カエル王ちゃん

ブラック・クランズマンのカエル王ちゃんのネタバレレビュー・内容・結末

ブラック・クランズマン(2018年製作の映画)
4.0

このレビューはネタバレを含みます

電話と潜入、二重の捜査を通して、外からは窺い知れない「団体」のヤバさを詳細に描き出すというドキュメンタリーの側面もあったが、同時にコメディの側面もありましたね。本物のロンとデュークとの電話がそれで、最後には痛快なオチがありました。シリアスさと笑い、そこにも二重構造があった。
偽物ロンの潜入は、常にフェリックスの脅威に晒されるもので、物語の緊張感はフェリックスが出てくるたび高まった。
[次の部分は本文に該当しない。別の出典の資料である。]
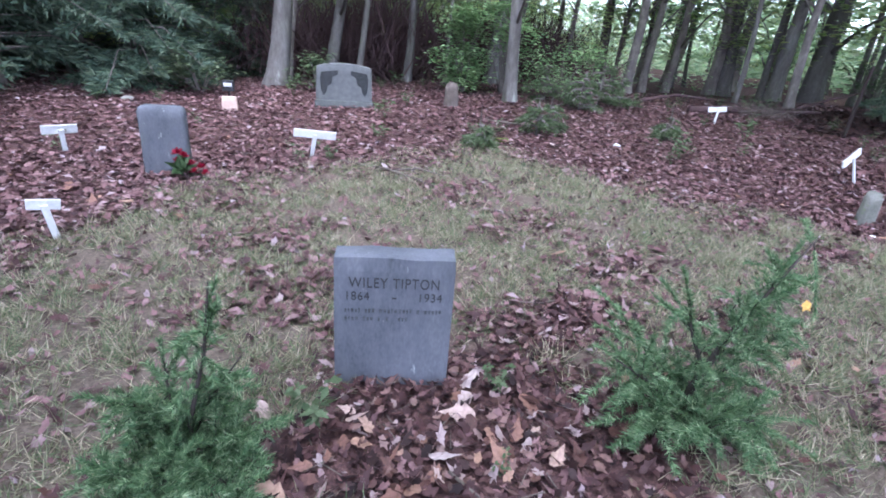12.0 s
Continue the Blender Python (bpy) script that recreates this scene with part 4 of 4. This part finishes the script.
# ---- leaf litter and turf ----
def lobed_geometry(centres, size, seed):
    """Curled lobed leaves, a fan of triangles each."""
    r = np.random.default_rng(seed)
    n, k = len(centres), 14
    a = np.linspace(0, 2 * math.pi, k, endpoint=False)
    rad = np.array([1.15, 0.55, 0.86, 0.5, 0.78, 0.5, 0.66, 0.62, 0.66, 0.46, 0.78, 0.52, 0.82, 0.6])
    s = size * (0.65 + 0.7 * r.random(n))
    yaw = r.random(n) * 2 * math.pi
    tx, ty = r.normal(0, 0.42, n), r.normal(0, 0.42, n)
    curl = r.normal(0.35, 0.5, n)
    v = np.zeros((n, k + 1, 3))
    v[:, 0] = centres
    rr = rad[None, :] * (0.75 + 0.5 * r.random((n, k))) * s[:, None] * 0.5 * (1 - 0.38 * np.sin(a)[None] ** 2)
    dx, dy = rr * np.cos(a[None] + yaw[:, None]), rr * np.sin(a[None] + yaw[:, None])
    v[:, 1:, 0] = centres[:, 0:1] + dx
    v[:, 1:, 1] = centres[:, 1:2] + dy
    v[:, 1:, 2] = centres[:, 2:3] + dx * tx[:, None] + dy * ty[:, None] + curl[:, None] * rr ** 2 / (s[:, None] + 1e-6)
    o = np.arange(n)[:, None, None] * (k + 1)
    i = np.arange(k)
    tri = np.stack([np.zeros(k, int), 1 + i, 1 + (i + 1) % k], 1)[None]
    return v.reshape(-1, 3), (o + tri).reshape(-1, 3)


def litter_places(n, x0, x1, y0, y1, seed, least=0.35, lift=0.03):
    r = np.random.default_rng(seed)
    x, y = x0 + (x1 - x0) * r.random(n), y0 + (y1 - y0) * r.random(n)
    keep = litter(x, y) + 0.25 * (r.random(n) - 0.5) > least
    x, y = x[keep], y[keep]
    return np.stack([x, y, height(x, y) + 0.008 + lift * r.random(len(x))], 1)


p = litter_places(92000, -12, 11, 1.0, 13.5, 1)
p = p[(p[:, 1] > 2.5) | (p[:, 0] > 3.0)]
# leaves on the mound take the darker colours, with its shade painted in
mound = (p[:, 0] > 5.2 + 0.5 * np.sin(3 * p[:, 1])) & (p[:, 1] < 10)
for q, stuff_, words in ((p[~mound], M_LITTER, "reddish brown layer of dead leaves"), (p[mound], M_LITTER_SHADE, "layer of dead leaves on the mound, darkened for shade")):
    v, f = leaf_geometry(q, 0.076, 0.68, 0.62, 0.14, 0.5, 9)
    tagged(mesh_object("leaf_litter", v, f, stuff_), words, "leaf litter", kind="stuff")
p = litter_places(9000, -6, 4.2, 0.6, 6.0, 2)
p = p[np.hypot((p[:, 0] + 2.45) / 1.2, (p[:, 1] - 1.65) / 0.8) > 1]
v, f = lobed_geometry(p, 0.082, 10)
tagged(mesh_object("leaf_litter", v, f, M_LITTER), "curled reddish brown dead leaves", "leaf litter", kind="stuff")
p = litter_places(6500, -4.4, -0.6, 0.6, 3.2, 3, 0.5, 0.035)
v, f = lobed_geometry(p, 0.066, 11)
tagged(mesh_object("leaf_litter", v, f, M_BED), "thick damp bed of reddish brown leaves on a grave", "leaf litter", kind="stuff")
p = litter_places(17000, -7, 5, -0.5, 6.5, 4, -0.4, 0.025)
v, f = lobed_geometry(p, 0.055, 12)
tagged(mesh_object("leaf_litter", v, f, M_LITTER), "scattered small dead leaves in the turf", "leaf litter", kind="stuff")
n = 6500
p = litter_places(n, -6, 4.5, 0.5, 8, 14, 0.3, 0.02)
ang = rng.random(len(p)) * 6.283
v, f = needle_geometry(p, np.stack([np.cos(ang), np.sin(ang), rng.normal(0.05, 0.12, len(p))], 1), 0.08 + 0.16 * rng.random(len(p)), 0.006, 15)
tagged(mesh_object("twig_litter", v, f, M_TWIG), "fine dead twigs among the leaves", "twigs", kind="stuff")


def turf(tufts, per, x0, x1, y0, y1, seed, length, width, most=0.55):
    r = np.random.default_rng(seed)
    x, y = x0 + (x1 - x0) * r.random(tufts), y0 + (y1 - y0) * r.random(tufts)
    keep = (litter(x, y) + 0.3 * (r.random(tufts) - 0.5) < most) & (wave(x * 2.6, y * 2.6) + 0.6 * r.random(tufts) > -0.05)
    x, y = np.repeat(x[keep], per), np.repeat(y[keep], per)
    x, y = x + r.normal(0, 0.028, len(x)), y + r.normal(0, 0.028, len(x))
    b = np.stack([x, y, height(x, y) - 0.005], 1)
    d = np.stack([r.normal(0, 0.75, len(x)), r.normal(0, 0.75, len(x)), 0.45 + 0.6 * r.random(len(x))], 1)
    return needle_geometry(b, d, length * (0.5 + r.random(len(x))), width, seed)


v, f = turf(33000, 14, -10.0, 5.5, -1.0, 6.6, 21, 0.075, 0.0055, 0.66)
tagged(mesh_object("grass", v, f, M_GRASS), "thin, short, half-dry turf", "grass", kind="stuff")
v, f = turf(2400, 34, -7, 5, -0.5, 6.5, 22, 0.13, 0.005, 0.55)
tagged(mesh_object("grass", v, f, M_GRASS), "longer tufts of green grass", "grass", kind="stuff")

# large single leaves that lie on top
LEAF_MESHES = []
for k in range(4):
    v, f = lobed_geometry(np.zeros((1, 3)), 0.15, 100 + k)
    me = bpy.data.meshes.new("fallen_leaf")
    me.from_pydata(v.tolist(), [], f.tolist())
    me.materials.append(M_FRESH)
    LEAF_MESHES.append(me)
lr = random.Random(12)


def lay_leaf(x, y, s, me, name="fallen_leaf"):
    o = new(name, me)
    o.parent = GROUND
    o.matrix_basis = pose(x, y, z_at(x, y) + lr.uniform(0.03, 0.05), lr.uniform(-20, 20), lr.uniform(-20, 20), lr.uniform(0, 360)) @ Matrix.Scale(s, 4)


for _ in range(150):
    x, y = lr.gauss(-2.7, 0.5), lr.gauss(1.5, 0.33)
    if y > 0.9 and math.hypot(x + 3.42, y - 1.78) > 0.3 and not (-3.1 < x < -2.5 and 2.0 < y < 2.35):
        lay_leaf(x, y, lr.uniform(0.35, 0.85), lr.choice(LEAF_MESHES))
for _ in range(120):
    lay_leaf(lr.uniform(-6, 4), lr.uniform(1.0, 6.5), lr.uniform(0.35, 0.7), lr.choice(LEAF_MESHES))
for mat_, places in ((M_ORANGE, ((-0.13, 2.58, 0.9), (3.85, 3.24, 0.9), (0.3, 4.3, 0.4), (3.1, 1.9, 0.5), (-5.41, 1.82, 0.6))), (M_CREAM, ((0.88, 2.23, 0.8), (-2.2, 1.35, 0.6), (2.39, 2.3, 0.6), (0.9, 3.55, 0.35), (-1.95, 1.75, 0.6), (-3.6, 1.3, 0.5), (-0.2, 3.4, 0.35), (-3.3, 4.0, 0.5)))):
    v, f = lobed_geometry(np.zeros((1, 3)), 0.13, 300)
    me = bpy.data.meshes.new("fallen_leaf")
    me.from_pydata(v.tolist(), [], f.tolist())
    me.materials.append(mat_)
    for x, y, s in places:
        lay_leaf(x, y, s, me)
しかし基本的には非暴力という団体の路線に反するフェリックスの過激な行動のおかげで、エンディングの勧善懲悪が成り立った。ただし、勧善懲悪という理想で終わらず最後に団体の恐怖と現実を突きつけるあたりが、スパイクリーのメッセージが込められた所だったかと思います。現実に基づいてエンターテイメントを作り、エンターテイメントの先には依然問題を抱えた現実があることを意識させる終わり方。
作中アメリカファーストなどの現大統領が言いそうなキーワードがいくつかあり現実が織り込まれていた。また差別については、声高に叫ぶより別の問題に紛れさせて差別を行うという現代的レイシズムについての示唆もあり、現代の現実を1970年代の世界を通して見る感覚があった。
山場である団体の入会式と黒人差別の証言集会。入会式で語られていることは陰謀論であり妄想、かたや凄惨な黒人殺害の証言という現実の対比が面白かった。しかし両者が対照的であることを示しながらも、ロンを通して黒人も白人や警官を蔑んでいるという問題提起もあった。